Wow! Blackouts and mass power outages after 2015? What a bunch of crap! Sensationalism at its best! "Mass power outages" are not likely at all, ever. The power companies have been using "blackouts" to fear monger support for their unneeded transmission projects for years. Reality is that "violations" MAPP is supposed to fix could only happen if a whole bunch of stuff is taken offline at the same time, a very unlikely scenario. There are cheaper and easier fixes for these unlikely scenarios than building a $1.2B new transmission line. MAPP is overkill based on unlikely scenarios.
"Creation of wind farms off the Maryland and Delaware coasts could also accelerate the need for the MAPP to transport energy they create throughout the mid-Atlantic."
This is also completely ludicrous. Off shore wind farms aren't going to create a future need to pump wind power to Dominion's Possum Point converted gas-fired generating plant's substation, where MAPP currently originates. Just because the plan for MAPP exists does not mean that reversing it's beginning and end creates a feasible or effective plan to distribute off shore wind energy. If we're going to invest billions in off shore wind, that project deserves its own set of transmission plans, not some leftover plan hanging around at PJM that was intended to "increase the use of coal-fired resources" when it was created in 2005.
Here's a different, but similar, article from The News Journal that also goes off the rails beginning with the headline, Delmarva power line project pushed back - Recession cuts demand, delays three-state pathway until 2015. It contains much of the same misinformation from PJM and PEPCO spokesmen.
Here's a slightly better article, with a huge Freudian slip in the first sentence. Thanks, Star Democrat, for a great new phrase: "Pepco is asking a state panel reviewing a transmillion line project that would extend through Dorchester County to temporarily delay its review." Transmillion lines aptly describes these kind of projects, which score huge profits for their investors that are paid for by electric customers.
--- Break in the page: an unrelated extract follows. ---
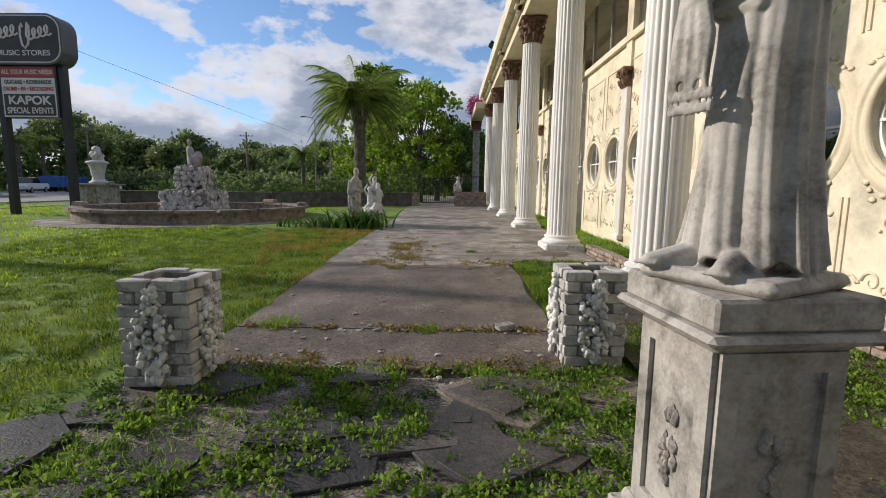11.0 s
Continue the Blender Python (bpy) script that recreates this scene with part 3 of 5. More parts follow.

See also PEPCO's letter asking the Maryland PSC to suspend activity on their application for one year. In this letter, PEPCO goes into even greater detail about all the uncertainties that have thrown their plans up in the air. They try mightily to make the PSC believe these uncertainties could only lead to an earlier need for their project. The truth behind these "uncertainties" is that need for the project at all is the greatest uncertainty. Here are the factors that have buggered up PEPCO's plans: No currently projected reliability violations before 2019; public policy initiatives (state Renewable Portfolio Standards); the type and location of future generation; generation retirements and additions; implementation of FERC Order No. 1000's mandated changes to planning and cost allocation; electric demand; the new EPA Clean Air rules; a six-year lead time to order underwater cables needed to cross the Bay; federal & state environmental permits needed; and increasing demand response programs.
Their logic on demand response programs increasing need for MAPP is completely preposterous! PEPCO says that the more demand response resources available, the greater the risk that all these resources could decide to drop out at once and fry the grid by turning everything back on, and therefore they should be completely ignored in the planning process for new transmission. Oh, come on -- that is completely absurd! Is this a look at how PJM is going to start viewing demand response in their planning process? The Delmarva Now article includes this gem from PEPCO, "Other factors, such as hotter summer days and colder winter nights, could limit the number of customers participating in load management programs, driving up electricity use and demand."
PEPCO also says they need at least 6 years lead time to have underwater cables manufactured and therefore PJM has ordered them to proceed with "certain developmental activities reasonably necessary to allow MAPP to be quickly re-started..."
PJM thinks PEPCO should continue to spend the ratepayers' money on a project that is completely uncertain at this time. Looks like PEPCO is spending ratepayer money just about as wisely as PATH has been spending it. PEPCO is also dumping millions on stupid PR campaigns.
Now we've got two of these unneeded zombie projects in PJM's "abeyance" la-la land where financing the projects will continue to increase consumers' electric bills through recovery via FERC formula rates and provide huge profits to their power company developers through FERC Transmission Incentives. Enough is enough!